According to the patent, the invention “in its simplest form utilises four components: a battery, an electrical resistor, an electrical switch and a blue light-emitting device (LED)”.
It is claimed to be superior to prior technology due to the higher level of illumination emitted by the LED, the reduced level of power required (which results in the battery lasting longer), and there being no need for a blue bandpass optical filter.
Optical equipment maker Haag-Streit, which is headquartered in Köniz, Switzerland, filed a petition to institute an inter partes review of some of the claims of the ‘394 patent. Haag-Streit claimed that prior art from 1992 “teaches making the same invention”.
A person of ordinary skill in the art would understand this prior art as “implicitly disclosing the presence of a blue LED with sufficient power output to cause sodium fluorescein to fluoresce”, the Swiss company argued.

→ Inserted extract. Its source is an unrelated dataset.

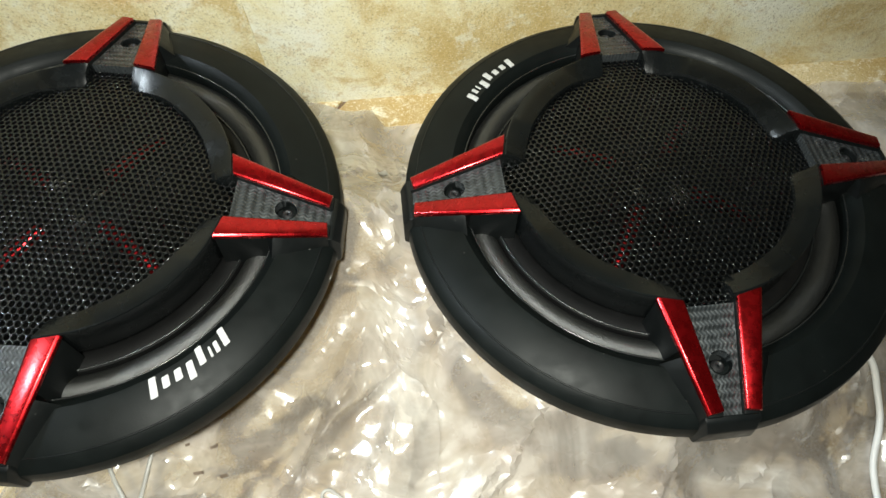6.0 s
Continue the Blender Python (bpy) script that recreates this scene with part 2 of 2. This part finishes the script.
def arm_body():
    """A wedge across the ring and flange with a sunk trough between its two rails and a foot over the rim."""
    rows = []
    for r in (0.0562, 0.0600, 0.0660, 0.0732, 0.0742, 0.0780, 0.0830, 0.0890, 0.0934):
        top, low = strip_z(r) - 0.0010, -0.0120 if r < 0.0735 else flange_z(max(r, 0.0785)) - 0.0014
        wo, wi = outer_w(r) - 0.0003, inner_w(r)
        flare = 0.0004 if r < 0.0735 else lerp(0.0066, 0.0014, (r - 0.0740) / (0.0934 - 0.0740))
        trough = plate_z(r) - 0.0098
        rows.append([(r, -wo - flare, low), (r, -wo, top), (r, -wi, top), (r, -wi, trough), (r, wi, trough), (r, wi, top), (r, wo, top), (r, wo + flare, low), (r, wi + 0.0010, -0.0160), (r, -wi - 0.0010, -0.0160)])
    bm = bevel(loft(rows), 0.0005, 2, 35)
    foot = [(0.0928, 0.0092, 0.0108, -0.0030), (0.0948, 0.0090, 0.0108, -0.0036), (0.0972, 0.0080, 0.0100, -0.0076)]
    other = bevel(loft([[(r, -low, -0.0170), (r, -top, z), (r, top, z), (r, low, -0.0170)] for r, top, low, z in foot]), 0.0007, 2, 20)
    spare = bpy.data.meshes.new("spare")
    other.to_mesh(spare)
    other.free()
    bm.from_mesh(spare)
    bpy.data.meshes.remove(spare)
    return bm


def arm_plate():
    """The thin plate in the trough, with a round screw hole through it."""
    r0, r1, hole, at, count = 0.0588, 0.0932, 0.0039, 0.0770, 24
    bm = bmesh.new()
    loops = {}
    for lift in (0.0, -0.0040):
        ring, edge = [], []
        for i in range(count):
            a = 2 * math.pi * (i + 0.5) / count
            c, s = math.cos(a), math.sin(a)
            ring.append(bm.verts.new((at + hole * c, hole * s, plate_z(at + hole * c) + lift)))
            far = 1.0
            for _ in range(30):            # walk out to the plate's slanting edge
                r = min(max(at + far * c * 0.001, r0), r1)
                far += 0.6
                if at + far * c * 0.001 > r1 or at + far * c * 0.001 < r0 or abs(far * s * 0.001) > inner_w(r) - 0.0002:
                    break
            r = min(max(at + far * c * 0.001, r0), r1)
            w = inner_w(r) - 0.0002
            y = max(-w, min(w, far * s * 0.001))
            edge.append((r, y))
        for k, (rr, ww) in enumerate(((r1, 1), (r0, 1), (r0, -1), (r1, -1))):
            want = math.atan2(ww * inner_w(rr), rr - at) % (2 * math.pi)
            near = min(range(count), key=lambda i: abs((2 * math.pi * (i + 0.5) / count) - want))
            edge[near] = (rr, ww * (inner_w(rr) - 0.0002))
        loops[lift] = (ring, [bm.verts.new((r, y, plate_z(r) + lift)) for r, y in edge])
    (ring, edge), (ring_low, edge_low) = loops[0.0], loops[-0.0040]
    for i in range(count):
        k = (i + 1) % count
        bm.faces.new((ring[i], ring[k], edge[k], edge[i]))
        bm.faces.new((ring_low[i], edge_low[i], edge_low[k], ring_low[k]))
        bm.faces.new((ring[i], ring_low[i], ring_low[k], ring[k]))
        bm.faces.new((edge[i], edge[k], edge_low[k], edge_low[i]))
    return bm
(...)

Having instituted a review, the PTAB found that Haag-Streit had failed to prove that the challenged claims were unpatentable.
The board found the prior art relied upon to be more limited than Eidolon’s patented invention. It would not be understood by someone skilled in the art as having implicitly disclosed the blue LED power claimed, as Haag-Streit had argued.
Haag-Streit appealed against the PTAB’s decision, again claiming that blue LEDs with sufficient power existed in 1992.
On Tuesday, the Federal Circuit upheld the board’s determination.
“We conclude that substantial evidence supports the board’s findings,” the Federal Circuit said. It agreed with the PTAB’s finding that someone skilled in the art would not understand Eidolon’s patented invention to be an identical embodiment of the prior art relied on.
The Federal Circuit dismissed Haag-Streit’s appeal and affirmed the decision on the PTAB.